How many distribution or wholesale businesses have you closed in the last three years, and what were the revenue ranges?

Distribution deals require specific expertise in inventory valuation, supplier transferability, and working capital normalization that generalists without closed comps often lack.

How do you handle supplier agreement transferability as part of your buyer marketing and due diligence preparation process?

Non-transferable supplier agreements are the single largest deal-killer in distribution sales; your broker must proactively address this before buyers discover it.

What is your process for normalizing working capital and presenting inventory value to SBA lenders and strategic buyers?

Distribution businesses carry significant inventory and receivables; improper normalization causes lender retrading or valuation gaps late in the process.

Do you maintain an active database of PE-backed distribution consolidators and search fund buyers specifically targeting wholesale businesses?

The strongest distribution buyers are proactive consolidators; a broker without this network will limit your buyer pool to reactive respondents only.

Broker Red Flags to Avoid

  • Broker cannot name at least two closed distribution or wholesale transactions with verifiable references from sellers in your revenue range.
  • Broker skips supplier agreement review during initial valuation discussion, ignoring the single most critical transferability risk in any distribution sale.
  • Broker proposes a listing price based solely on a revenue multiple without accounting for gross margin by product line, customer concentration, or working capital requirements.
  • Broker has no established relationships with SBA lenders experienced in distribution asset-heavy deal structures, inventory collateral, and working capital line assumptions.

Frequently Asked Questions

What valuation multiple should I expect for my wholesale distribution business?

Lower middle market distributors typically sell at 2.5x–4.5x EBITDA. Exclusive supplier agreements, diversified customers, and recurring revenue programs push multiples toward the top of that range.

Can I sell my distribution business using an SBA loan?
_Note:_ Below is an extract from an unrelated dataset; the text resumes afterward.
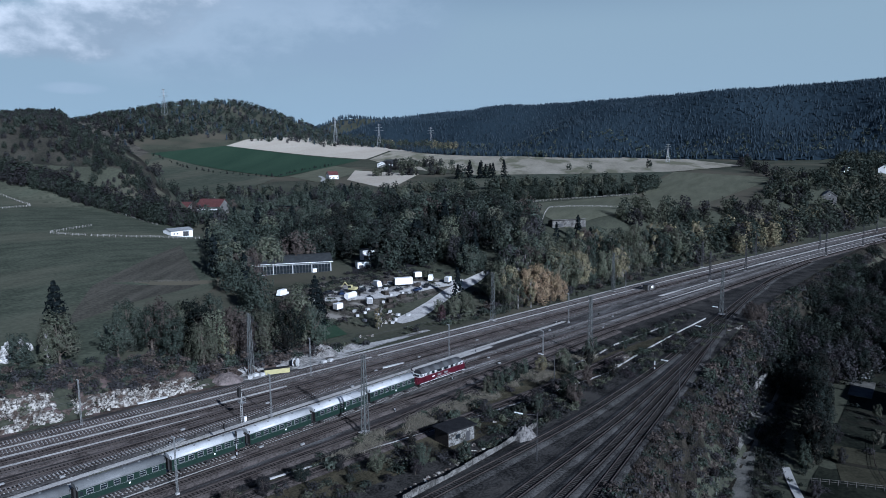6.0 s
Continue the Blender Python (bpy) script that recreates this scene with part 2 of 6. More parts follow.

Yes. SBA 7(a) loans are widely used in distribution acquisitions. Buyers typically put 10–20% down, with sellers often carrying a 5–10% note to satisfy lender equity injection requirements.

How do I transfer my supplier agreements to a new owner without losing them?

Engage suppliers early, ideally before marketing the business. Obtain written consent-to-transfer or novation letters. Brokers experienced in distribution deals initiate this process during pre-sale preparation.

How long does it take to sell a wholesale distribution company?

Expect 12–18 months from engagement to close. Lender scrutiny of inventory, working capital, and supplier transferability extends timelines beyond typical service business transactions.